While reading Teaching Unplugged by Scott Thornbury and Luke Meddings, I came across the following set of instructions in a fun activity called Best in 24:
Give everyone in the room, including yourself, a number. Roll the dice and ask the person corresponding to the number that comes up: What's the nicest thing you ate or drank in the last 24 hours?
I thought this over and realized there were two small flaws to this procedure.
First of all, this could be rather unwieldy in a large or extra large class. I have taught classes of 120 students before, and I can't imagine rolling 20 dice and counting up the numbers while students wait. However, I'm sure that Thornbury and Meddings intended this activity for more ideal class sizes.
Secondly, and more importantly, I wondered if rolling 2 or 3 dice and assigning numbers might make certain students more likely to be called on. I checked with a website called The Wizard of Odds, and realized that I was right. When rolling two dice, you are far more likely to roll a 6, 7 or 8, than a 2 or 12. And when rolling 3 dice, you will get a 9, 10, 11, or 12 more often than a 3 or an 18. In addition, when rolling two dice the number 1 never comes up, and with three dice, 1 and 2 never come up.
A solution? I have a few ideas for improving these instructions. One solution might be to use the odds for your own devious purposes. For example, give students who hardly ever speak out the numbers that you are more likely to roll, and give students who dominate the class the numbers you are less likely to roll.
If you want to get a real random number, you can use a random number generator. Random.org has a random number generator that is easy to use. Type in the range and click to get a random number instantly.
Another solution is to write everyone's name on index cards (or blank business cards) and shuffle them. This is probably the easiest solution, as you can make the cards once and use them many times.
One more (not so random) technique is to get a student to choose a second student to answer the question.
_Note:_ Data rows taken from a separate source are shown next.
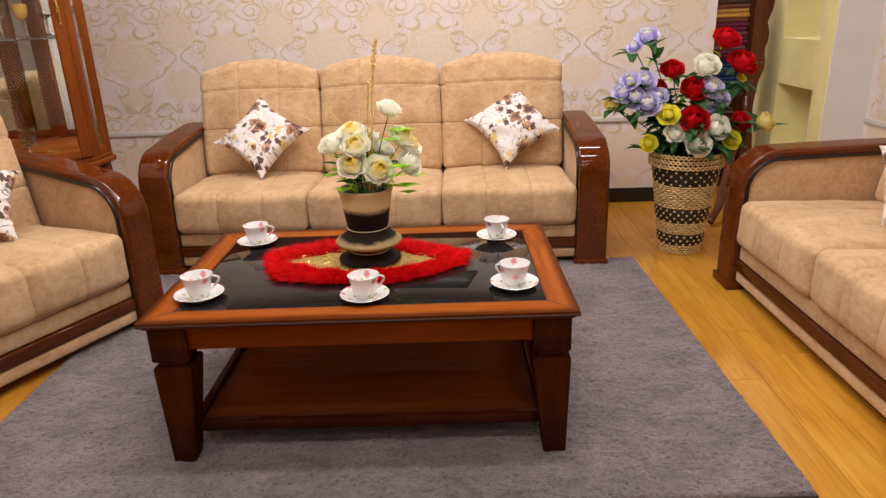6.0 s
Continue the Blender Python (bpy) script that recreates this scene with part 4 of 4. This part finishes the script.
for f in (0.0, 0.5, 1.0):
    bmesh.ops.create_uvsphere(bm, u_segments=10, v_segments=8, radius=0.009, matrix=Matrix.Translation(DM @ Vector((L - 0.03, -0.02, 1.245 + 0.11 * f))))
part("handle", bm, GILT, door, "ornate brass pull")
for a, b, back in ((CA, CB, (0, 0.012)), (CC, CD, (-0.012, 0))):
    d = Vector(b) - Vector(a)
    m = Matrix.Translation((a[0] + back[0], a[1] + back[1], 0)) @ Matrix.Rotation(math.atan2(d.y, d.x), 4, "Z")
    side = part("side_pane", box(0.05, d.length - 0.03, -0.002, 0.002, CZ0 + 0.01, CZ1 - 0.01, m=m), GLASS, cabinet, "narrow glass side pane", False)
    side.visible_shadow = False
    part("side_rail", box(0.04, d.length - 0.03, -0.012, 0.012, CZ0, CZ0 + 0.04, 0.004, m=m), CABINET_WOOD, cabinet)
part("mirror", box(CE[0] + 0.002, CE[0] + 0.010, CA[1] + 0.03, CE[1] - 0.01, CZ0 + 0.005, CZ1 - 0.005), MIRROR, cabinet, "mirrored back panel", False)
part("mirror", box(CE[0] + 0.012, CD[0] - 0.03, CE[1] - 0.010, CE[1] - 0.002, CZ0 + 0.005, CZ1 - 0.005), MIRROR, cabinet, "mirrored back panel", False)
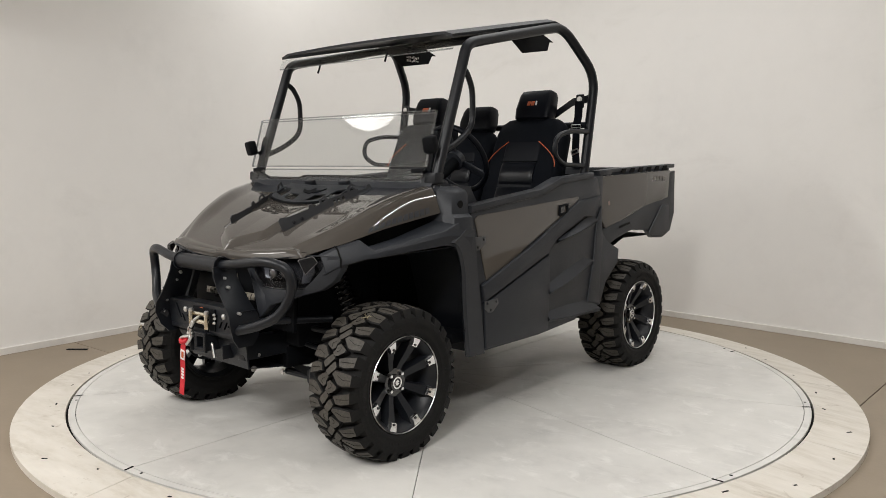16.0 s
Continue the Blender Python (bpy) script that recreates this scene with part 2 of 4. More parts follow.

This can be made more interesting by demanding that a student give a valid reason for passing the question on to a second student. If you think the reason is good enough, the second student must answer the question. If you think the reason is unacceptable, then the question goes to the first student. My students have come up with some pretty clever reasons!
Can you think of any other ways to call on students randomly that I haven't mentioned here?